WHAT TO PRODUCE: Pictures are not part of the copy. Retype the lines from the first one through the line that contains "yard_light(28.4, 219.5, 3.9)".

━━━━━━━━

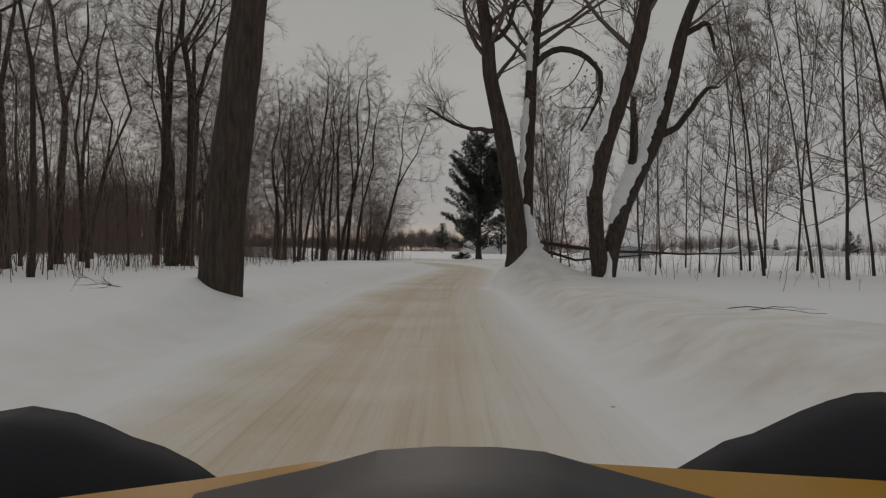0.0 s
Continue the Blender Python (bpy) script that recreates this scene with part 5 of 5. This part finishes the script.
# ---- the farm's yard light, burning in the dusk ----
def yard_light(x, y, height):
    t = thing("yard_light", "lit yard lamp on a wooden pole in the farmyard snow", "street lamp", stand(x, y))
    pole, arm, globe = Shape(), Shape(), Shape()
    pole.tube([Vector((0, 0, -0.5)), Vector((0, 0, height * 0.5)), Vector((0, 0, height + 0.5))], [0.12, 0.11, 0.09], 8)
    part("pole", pole, POLE_WOOD, t)
    arm.tube([Vector((0, 0, height)), Vector((-0.4, -0.5, height + 0.15)), Vector((-0.6, -0.9, height + 0.1))], [0.03, 0.03, 0.03], 6)
    part("arm", arm, GALV, t)
    globe.tube([Vector((-0.6, -0.9, height + 0.12)), Vector((-0.6, -0.9, height)), Vector((-0.6, -0.9, height - 0.2)), Vector((-0.6, -0.9, height - 0.28))], [0.05, 0.16, 0.15, 0.06], 10)
    lit = bpy.data.materials.new("lamp_glass")
    lit.use_nodes = True
    shader = lit.node_tree.nodes["Principled BSDF"]
    shader.inputs["Emission Color"].default_value = (1.0, 0.95, 0.85, 1)
    shader.inputs["Emission Strength"].default_value = 14.0
    part("lamp", globe, lit, t, "glowing white lamp")


yard_light(28.4, 219.5, 3.9)


# ---- signs at the junction ----
WHITE_PAINT = plain("white_sign_paint", (0.62, 0.62, 0.60), 0.5, vary=0.08, scale=9)
SIGN_RED = plain("red_sign_paint", (0.42, 0.05, 0.05), 0.5, vary=0.1, scale=9)


def road_sign(x, y, height, outline, mat, label, turn=20.0, plate="sign_plate"):
    t = thing("road_sign", label, "road sign", stand(x, y, turn))
    s = Shape()
    s.prism([(-0.035, -0.5), (-0.035, height), (0.035, height), (0.035, -0.5)], -0.02, 0.02)
    part("sign_post", s, GALV, t)
    s = Shape()
    s.prism([(px, height + pz) for px, pz in outline], -0.035, -0.025)
    part(plate, s, mat, t)
    return t


octagon = [(0.24 * math.cos(radians(22.5 + 45 * k)), 0.24 * math.sin(radians(22.5 + 45 * k))) for k in range(8)]
disc = [(0.2 * math.cos(radians(30 * k)), 0.2 * math.sin(radians(30 * k))) for k in range(12)]
board = [(-0.13, -0.17), (0.13, -0.17), (0.13, 0.17), (-0.13, 0.17)]
road_sign(-102.0, 278.9, 0.72, octagon, SIGN_RED, "red octagonal sign on a post at the junction")
road_sign(-102.9, 280.7, 1.35, board, WHITE_PAINT, "white rectangular sign on a post at the junction")
road_sign(-110.5, 277.1, 1.1, disc, SIGN_BACK, "round grey sign on a post at the junction")
road_sign(-108.5, 280.3, 1.3, board, SIGN_BACK, "grey rectangular sign on a post at the junction")
road_sign(-130.6, 283.1, 1.2, board, WHITE_PAINT, "white striped marker board beside the main road")
road_sign(-100.5, 277.4, 1.3, [(-0.17, -0.17), (0, -0.34), (0.17, -0.17), (0, 0)], SIGN_BACK, "grey diamond sign seen from behind")


# ---- the yellow and black snowmobile at the start of the lane ----
HOOD_YELLOW = plain("yellow_cowl_plastic", (0.46, 0.23, 0.016), 0.32, vary=0.10, scale=5, depth=0.001)
HOOD_BLACK = plain("black_cowl_plastic", (0.014, 0.014, 0.018), 0.7, vary=0.2, scale=20, depth=0.001)
HOOD_GREY = plain("glossy_black_cowl_plastic", (0.010, 0.010, 0.013), 0.45, vary=0.15, scale=10, depth=0.001)
HOOD_BLACK.node_tree.nodes["Principled BSDF"].inputs["Specular IOR Level"].default_value = 0.25
HOOD_GREY.node_tree.nodes["Principled BSDF"].inputs["Specular IOR Level"].default_value = 0.3
RUBBER = plain("black_track_rubber", (0.02, 0.02, 0.02), 0.8)


def loft(sections):
    """A closed body through outlines of equal point counts."""
    s = Shape()
    n = len(sections[0])
    for outline in sections:
        s.v += [Vector(p) for p in outline]
    for i in range(len(sections) - 1):
        for k in range(n):
            a, b = i * n + k, i * n + (k + 1) % n
            s.f.append((a, b, b + n, a + n))
    s.f.append(tuple(reversed(range(n))))
    s.f.append(tuple((len(sections) - 1) * n + k for k in range(n)))
    return s


def rounded(s, levels=2):
    me = s.mesh("body", HOOD_BLACK)
    bm = bmesh.new()
    bm.from_mesh(me)
    bmesh.ops.recalc_face_normals(bm, faces=bm.faces)
    out = Shape()
    out.v = [v.co.copy() for v in bm.verts]
    out.f = [tuple(v.index for v in f.verts) for f in bm.faces]
    bm.free()
    bpy.data.meshes.remove(me)
    return out


sled = thing("snowmobile", "yellow and black snowmobile standing on the sanded lane", "snowmobile", Matrix.Translation((0, 0, 0)))


def body(name, tops, y_far, y_mid, y_near, floor, mat, label, drop_mid=0.012, drop_near=0.06):
    """A moulded cowl panel: its far crest line as (x, z), falling away towards the rider and forwards."""
    def ring(y, drop, squeeze=1.0):
        top = [(x * squeeze, y, z - drop) for x, z in tops]
        return top + [(x * squeeze, y, floor) for x, z in reversed(tops)]
    return part(name, rounded(loft([ring(y_near, drop_near), ring(y_mid, drop_mid), ring(y_far, 0.0), ring(y_far + 0.05, 0.035), ring(y_far + 0.22, 0.16, 0.96)])), mat, sled, label, smooth=True)


left_crest = [(-0.66, 0.87), (-0.58, 0.885), (-0.51, 0.897), (-0.456, 0.888), (-0.419, 0.875), (-0.384, 0.859), (-0.344, 0.847), (-0.304, 0.827), (-0.275, 0.807)]
right_crest = [(0.299, 0.822), (0.363, 0.860), (0.399, 0.870), (0.457, 0.898), (0.493, 0.912), (0.528, 0.922), (0.562, 0.924), (0.62, 0.912), (0.70, 0.89)]
body("side_panel", left_crest, 1.0, 0.94, 0.87, 0.52, HOOD_BLACK, "black moulded side panel")
body("side_panel", right_crest, 1.0, 0.94, 0.87, 0.52, HOOD_BLACK, "black moulded side panel")
body("hood", [(-0.60, 0.795), (-0.46, 0.823), (-0.23, 0.855), (-0.13, 0.872), (0.0, 0.876), (0.14, 0.874), (0.30, 0.866), (0.46, 0.858), (0.64, 0.846)], 0.84, 0.72, 0.40, 0.50, HOOD_YELLOW, "yellow moulded hood", 0.03, 0.16)
body("centre_cowl", [(-0.23, 0.862), (-0.115, 0.888), (-0.055, 0.905), (0.0, 0.909), (0.06, 0.909), (0.105, 0.905), (0.16, 0.890), (0.27, 0.862)], 0.76, 0.60, 0.30, 0.55, HOOD_GREY, "glossy dark centre cowl", 0.008, 0.10)
s = Shape()
s.prism([(-0.19, 0.62), (-0.16, 0.78), (0.16, 0.78), (0.19, 0.62)], -1.25, -0.35)
part("seat", s, RUBBER, sled, "black padded seat")
s = Shape()
s.prism([(-0.22, 0.10), (-0.24, 0.60), (0.24, 0.60), (0.22, 0.10)], -1.7, 0.30)
part("tunnel", s, HOOD_BLACK, sled)
s = Shape()
s.prism([(-0.2, 0.02), (-0.2, 0.22), (0.2, 0.22), (0.2, 0.02)], -1.75, 0.25)
part("track_belt", s, RUBBER, sled)
s = Shape()
s.tube([Vector((-0.38, -0.42, 0.93)), Vector((-0.12, -0.30, 0.95)), Vector((0.12, -0.30, 0.95)), Vector((0.38, -0.42, 0.93))], [0.016] * 4, 8)
part("handlebar", s, HOOD_BLACK, sled)
s = Shape()
s.tube([Vector((0, -0.28, 0.60)), Vector((0, -0.30, 0.95))], [0.03, 0.03], 8)
part("steering_post", s, HOOD_BLACK, sled)
for side in (-1, 1):
    s = Shape()
    s.tube([Vector((side * 0.5, -0.1, 0.05)), Vector((side * 0.5, 0.9, 0.05)), Vector((side * 0.5, 1.2, 0.12)), Vector((side * 0.5, 1.35, 0.27))], [0.045, 0.06, 0.05, 0.03], 8)
    ski = part("ski", s, HOOD_BLACK, sled)
    s = Shape()
    s.tube([Vector((side * 0.5, 0.45, 0.08)), Vector((side * 0.42, 0.50, 0.40)), Vector((side * 0.2, 0.5, 0.5))], [0.03] * 3, 8)
    part("ski_leg", s, GALV, sled)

━━━━━━━━

CORRECT ANSWER:
0.0 s
Continue the Blender Python (bpy) script that recreates this scene with part 5 of 5. This part finishes the script.
# ---- the farm's yard light, burning in the dusk ----
def yard_light(x, y, height):
    t = thing("yard_light", "lit yard lamp on a wooden pole in the farmyard snow", "street lamp", stand(x, y))
    pole, arm, globe = Shape(), Shape(), Shape()
    pole.tube([Vector((0, 0, -0.5)), Vector((0, 0, height * 0.5)), Vector((0, 0, height + 0.5))], [0.12, 0.11, 0.09], 8)
    part("pole", pole, POLE_WOOD, t)
    arm.tube([Vector((0, 0, height)), Vector((-0.4, -0.5, height + 0.15)), Vector((-0.6, -0.9, height + 0.1))], [0.03, 0.03, 0.03], 6)
    part("arm", arm, GALV, t)
    globe.tube([Vector((-0.6, -0.9, height + 0.12)), Vector((-0.6, -0.9, height)), Vector((-0.6, -0.9, height - 0.2)), Vector((-0.6, -0.9, height - 0.28))], [0.05, 0.16, 0.15, 0.06], 10)
    lit = bpy.data.materials.new("lamp_glass")
    lit.use_nodes = True
    shader = lit.node_tree.nodes["Principled BSDF"]
    shader.inputs["Emission Color"].default_value = (1.0, 0.95, 0.85, 1)
    shader.inputs["Emission Strength"].default_value = 14.0
    part("lamp", globe, lit, t, "glowing white lamp")


yard_light(28.4, 219.5, 3.9)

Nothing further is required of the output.